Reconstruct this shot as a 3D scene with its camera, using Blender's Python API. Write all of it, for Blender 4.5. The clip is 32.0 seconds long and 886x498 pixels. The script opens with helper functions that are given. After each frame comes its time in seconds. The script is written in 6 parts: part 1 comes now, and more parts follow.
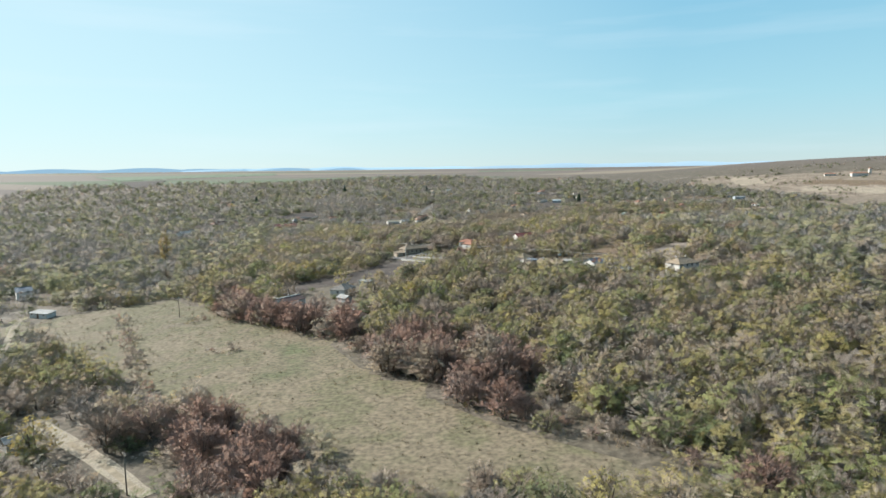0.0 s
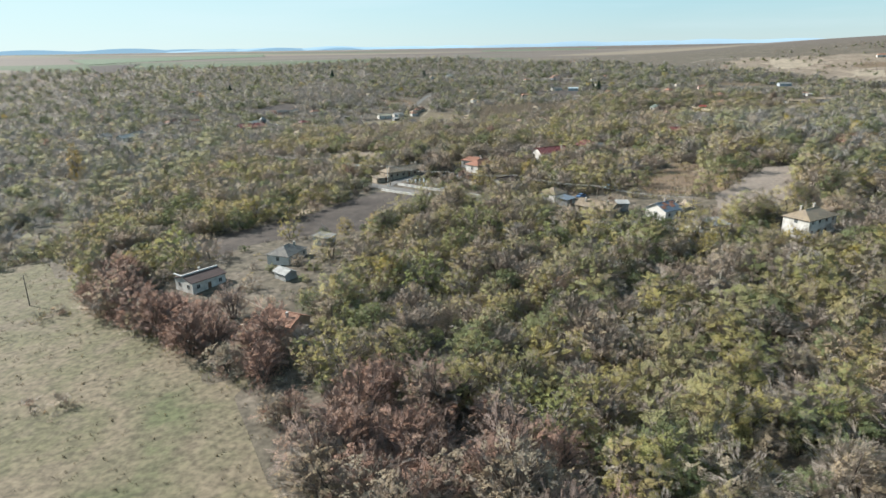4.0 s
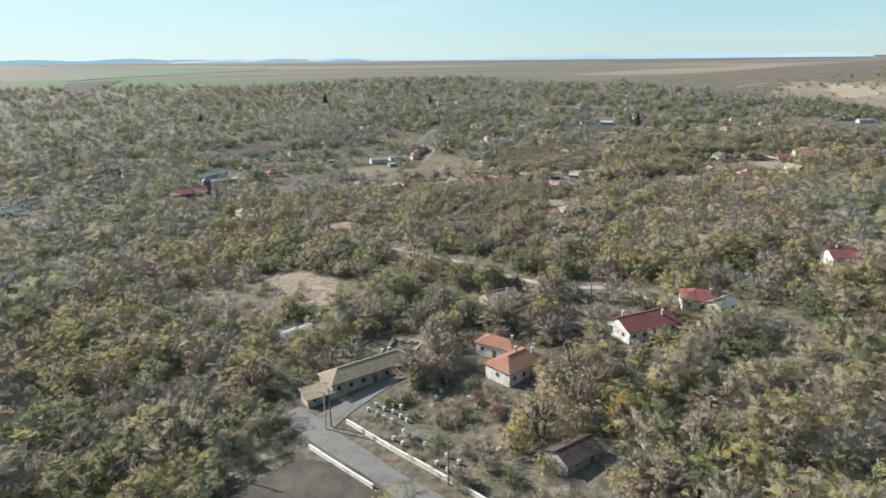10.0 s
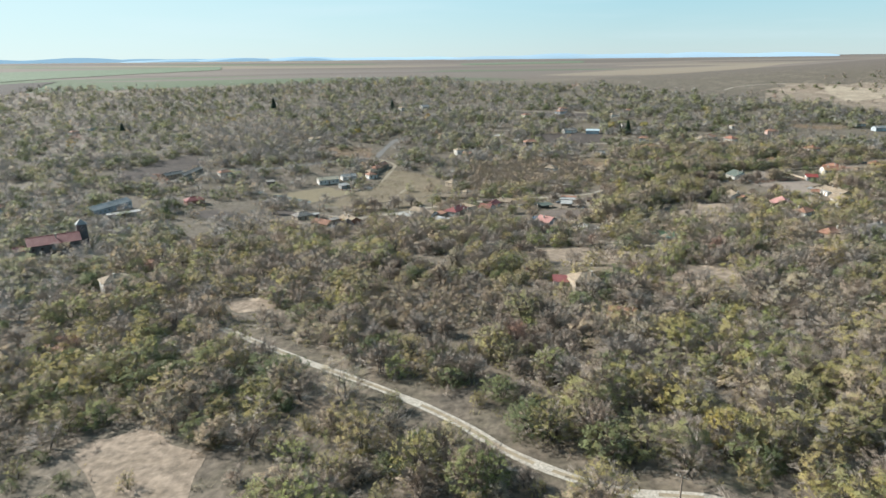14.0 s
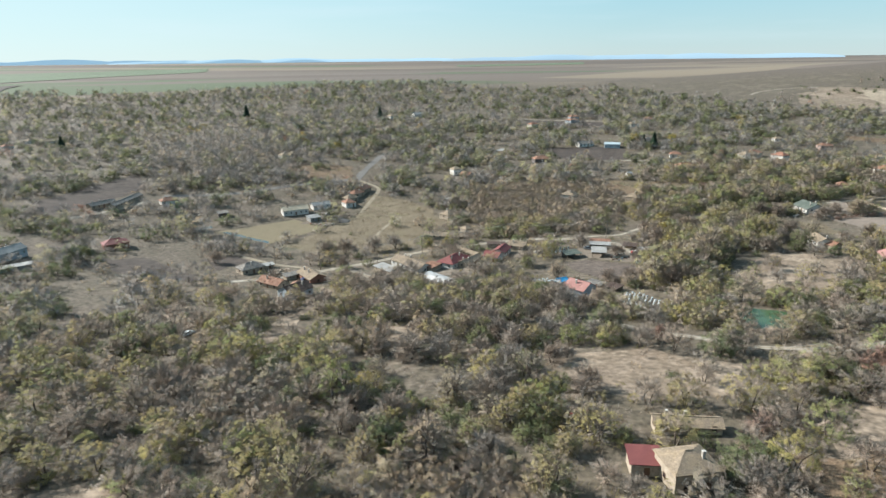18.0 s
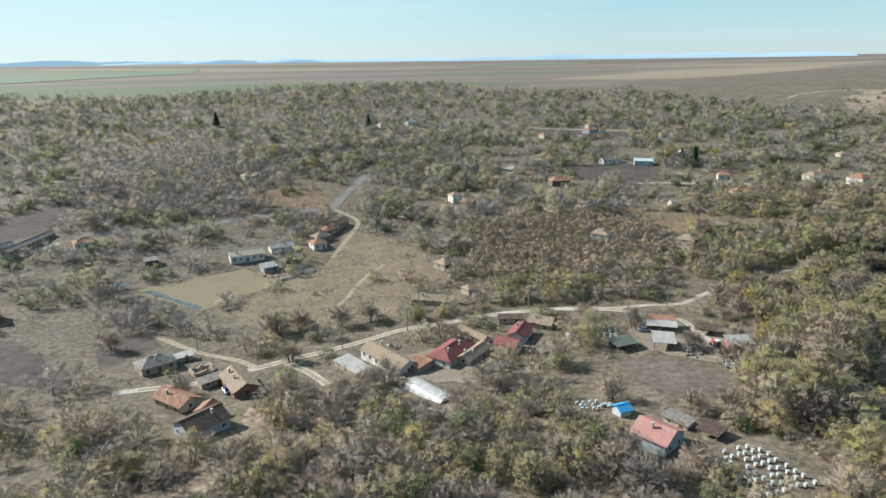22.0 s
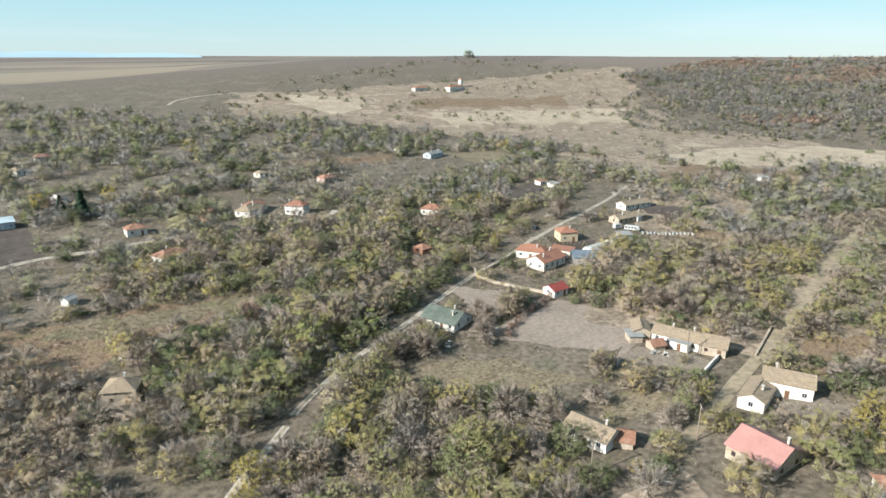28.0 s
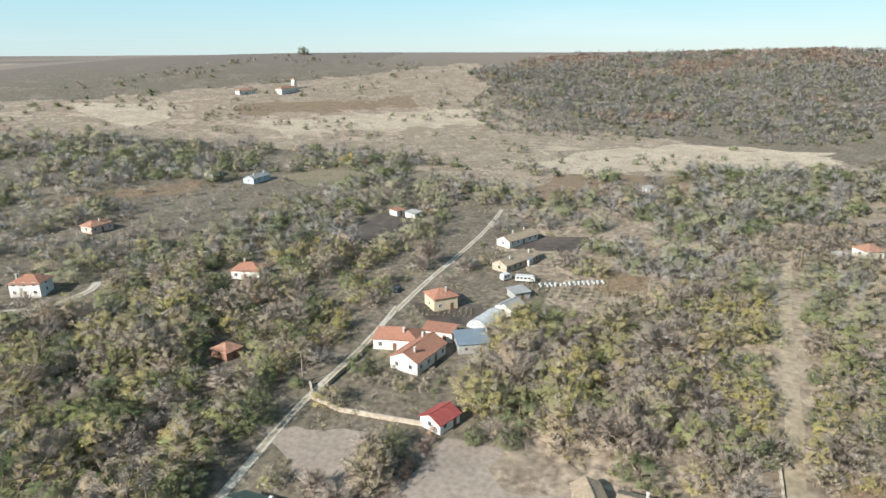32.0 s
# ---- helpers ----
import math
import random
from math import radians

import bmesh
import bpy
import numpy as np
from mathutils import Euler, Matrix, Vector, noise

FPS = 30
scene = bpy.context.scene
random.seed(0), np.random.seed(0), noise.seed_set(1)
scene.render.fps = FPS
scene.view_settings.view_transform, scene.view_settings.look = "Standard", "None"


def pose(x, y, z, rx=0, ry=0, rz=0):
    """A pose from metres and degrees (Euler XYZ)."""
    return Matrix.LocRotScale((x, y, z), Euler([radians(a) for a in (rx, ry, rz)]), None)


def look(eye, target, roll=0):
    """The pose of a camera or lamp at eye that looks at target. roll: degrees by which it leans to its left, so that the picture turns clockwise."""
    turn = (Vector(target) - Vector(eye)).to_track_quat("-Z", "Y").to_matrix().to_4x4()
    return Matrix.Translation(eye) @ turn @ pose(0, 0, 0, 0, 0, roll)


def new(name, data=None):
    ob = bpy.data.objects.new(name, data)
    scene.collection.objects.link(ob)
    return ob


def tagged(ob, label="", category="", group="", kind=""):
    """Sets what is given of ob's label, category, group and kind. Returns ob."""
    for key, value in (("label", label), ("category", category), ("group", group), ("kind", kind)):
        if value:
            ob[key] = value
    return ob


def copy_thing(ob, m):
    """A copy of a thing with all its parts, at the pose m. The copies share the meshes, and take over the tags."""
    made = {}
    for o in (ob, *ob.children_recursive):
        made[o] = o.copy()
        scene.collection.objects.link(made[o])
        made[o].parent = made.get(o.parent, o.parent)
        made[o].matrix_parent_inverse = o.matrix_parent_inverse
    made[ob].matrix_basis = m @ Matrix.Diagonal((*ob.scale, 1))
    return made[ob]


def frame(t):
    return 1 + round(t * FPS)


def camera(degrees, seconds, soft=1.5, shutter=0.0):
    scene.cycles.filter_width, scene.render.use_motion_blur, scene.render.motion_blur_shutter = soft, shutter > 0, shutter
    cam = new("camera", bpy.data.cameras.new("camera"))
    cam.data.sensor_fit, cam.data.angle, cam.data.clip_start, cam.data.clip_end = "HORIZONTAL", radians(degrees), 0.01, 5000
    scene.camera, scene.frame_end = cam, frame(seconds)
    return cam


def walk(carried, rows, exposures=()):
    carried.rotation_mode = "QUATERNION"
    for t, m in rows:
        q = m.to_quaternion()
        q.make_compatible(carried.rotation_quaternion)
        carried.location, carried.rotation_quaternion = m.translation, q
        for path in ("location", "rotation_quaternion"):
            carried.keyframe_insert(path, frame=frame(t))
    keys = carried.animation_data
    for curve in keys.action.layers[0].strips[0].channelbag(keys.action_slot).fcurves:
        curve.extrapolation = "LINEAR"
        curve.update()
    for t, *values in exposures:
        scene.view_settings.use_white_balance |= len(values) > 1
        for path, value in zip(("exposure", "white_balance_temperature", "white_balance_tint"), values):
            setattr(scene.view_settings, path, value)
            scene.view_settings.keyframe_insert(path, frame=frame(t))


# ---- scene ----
cam = camera(69.12, 32.0)
PATH = [
    (0, 0.00, 0.00, 75.00, 0.000, -6.919, 0.749),
    (0.5, 0.09, 13.40, 74.92, -0.029, -6.937, 0.719),
    (1, 0.04, 26.78, 74.92, -0.025, -6.918, 0.581),
    (1.5, -0.15, 40.10, 75.06, -0.056, -6.964, 0.485),
    (2, 0.07, 52.95, 74.80, -0.159, -6.899, 0.468),
    (2.5, 0.25, 65.55, 74.37, -0.251, -6.806, 0.499),
    (4.5, 3.02, 112.11, 83.00, 0.242, -19.155, 1.048),
    (5, 3.38, 124.74, 86.01, 0.364, -19.160, 0.981),
    (5.5, 3.68, 137.53, 89.00, 0.493, -19.161, 0.918),
    (6, 3.83, 150.08, 91.95, 0.616, -19.077, 0.873),
    (6.5, 4.08, 162.55, 94.94, 0.725, -19.073, 0.840),
    (7, 4.29, 174.79, 95.89, 0.805, -19.101, 0.858),
    (7.5, 4.36, 187.34, 96.27, 0.876, -19.083, 0.838),
    (8, 4.37, 199.74, 96.56, 0.948, -19.093, 0.771),
    (8.5, 4.42, 212.14, 96.70, 0.999, -16.466, 0.723),
    (9, 4.59, 224.63, 96.87, 1.045, -16.525, 0.723),
    (9.5, 4.54, 236.81, 97.02, 1.092, -16.512, 0.681),
    (10, 4.57, 249.39, 97.35, 1.045, -16.466, 0.623),
    (10.5, 4.66, 261.90, 97.85, -1.175, -16.547, 0.557),
    (11, 4.74, 274.56, 98.19, -1.114, -16.450, 0.497),
    (11.5, 4.94, 287.08, 98.29, -1.067, -16.433, 0.447),
    (12, 5.40, 299.38, 98.15, -1.519, -16.479, 0.411),
    (12.5, 5.78, 311.62, 98.07, -1.531, -16.529, 0.451),
    (13, 6.26, 323.80, 97.98, -1.613, -16.534, 0.468),
    (13.5, 6.78, 335.75, 97.73, -1.713, -16.555, 0.529),
    (14, 7.26, 347.86, 97.55, -1.796, -16.550, 0.587),
    (14.5, 7.72, 359.95, 97.58, -1.918, -16.575, 0.611),
    (16.5, 10.25, 408.07, 97.90, -2.042, -16.534, 0.670),
    (17, 10.77, 420.25, 97.84, -2.076, -16.484, 0.638),
    (17.5, 11.39, 431.99, 97.72, -2.116, -16.427, 0.630),
    (18, 11.96, 443.46, 97.52, -2.133, -16.438, 0.635),
    (18.5, 12.72, 454.95, 97.18, -2.171, -16.525, 0.705),
    (19, 13.42, 466.64, 97.07, -2.171, -16.561, 0.752),
    (19.5, 14.16, 478.30, 97.44, -2.165, -16.576, 0.728),
    (20, 14.86, 490.10, 97.57, -2.147, -16.546, 0.721),
    (20.5, 15.51, 501.73, 97.71, -2.119, -16.505, 0.692),
    (21, 16.45, 513.59, 97.62, -2.099, -16.459, 0.711),
    (21.5, 17.12, 525.20, 97.58, -2.125, -16.446, 0.712),
    (22, 18.07, 537.05, 97.45, -2.092, -16.439, 0.783),
    (22.5, 18.88, 548.82, 97.64, -2.167, -16.389, 0.818),
    (23, 19.70, 560.30, 97.53, -5.712, -16.514, 0.744),
    (23.5, 21.06, 571.94, 97.43, -8.611, -16.516, 0.804),
    (24, 23.01, 583.35, 97.49, -13.778, -16.619, 0.782),
    (24.5, 25.77, 595.16, 97.71, -19.671, -16.668, 0.696),
    (25, 29.49, 606.90, 97.78, -25.595, -16.710, 0.532),
    (25.5, 33.56, 617.57, 97.99, -31.299, -16.709, 0.373),
    (26, 38.74, 627.87, 98.13, -36.577, -16.691, 0.265),
    (26.5, 44.85, 637.47, 98.07, -43.846, -16.673, 0.033),
    (28.5, 76.88, 669.31, 97.10, -55.440, -16.764, 0.001),
    (29, 86.28, 675.63, 96.79, -57.374, -16.779, 0.066),
    (29.5, 96.09, 681.68, 96.51, -59.400, -16.840, 0.045),
    (30, 105.94, 687.23, 96.33, -61.720, -16.846, 0.048),
    (30.5, 115.98, 692.44, 96.31, -63.897, -16.870, 0.045),
    (31, 126.09, 697.05, 96.00, -65.373, -16.910, 0.128),
    (31.5, 136.11, 701.30, 95.84, -66.065, -16.936, 0.308),
    (32, 145.97, 705.25, 95.85, -67.451, -16.961, 0.365),
]
walk(cam, [(t, pose(x, y, z, 90 + pitch, roll, yaw)) for t, x, y, z, yaw, pitch, roll in PATH], [(0.0, 1.14, 6200, 9), (22.0, 1.1, 6200, 9), (28.0, 1.24, 6200, 9), (32.0, 1.24, 6200, 9)])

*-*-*

Do this: Start at the line with "made[o].parent = made.get(o.parent, o.parent)" and stop after the line with "for path in". Repeat exactly the lines in that range.

Written answer:
        made[o].parent = made.get(o.parent, o.parent)
        made[o].matrix_parent_inverse = o.matrix_parent_inverse
    made[ob].matrix_basis = m @ Matrix.Diagonal((*ob.scale, 1))
    return made[ob]


def frame(t):
    return 1 + round(t * FPS)


def camera(degrees, seconds, soft=1.5, shutter=0.0):
    scene.cycles.filter_width, scene.render.use_motion_blur, scene.render.motion_blur_shutter = soft, shutter > 0, shutter
    cam = new("camera", bpy.data.cameras.new("camera"))
    cam.data.sensor_fit, cam.data.angle, cam.data.clip_start, cam.data.clip_end = "HORIZONTAL", radians(degrees), 0.01, 5000
    scene.camera, scene.frame_end = cam, frame(seconds)
    return cam


def walk(carried, rows, exposures=()):
    carried.rotation_mode = "QUATERNION"
    for t, m in rows:
        q = m.to_quaternion()
        q.make_compatible(carried.rotation_quaternion)
        carried.location, carried.rotation_quaternion = m.translation, q
        for path in ("location", "rotation_quaternion"):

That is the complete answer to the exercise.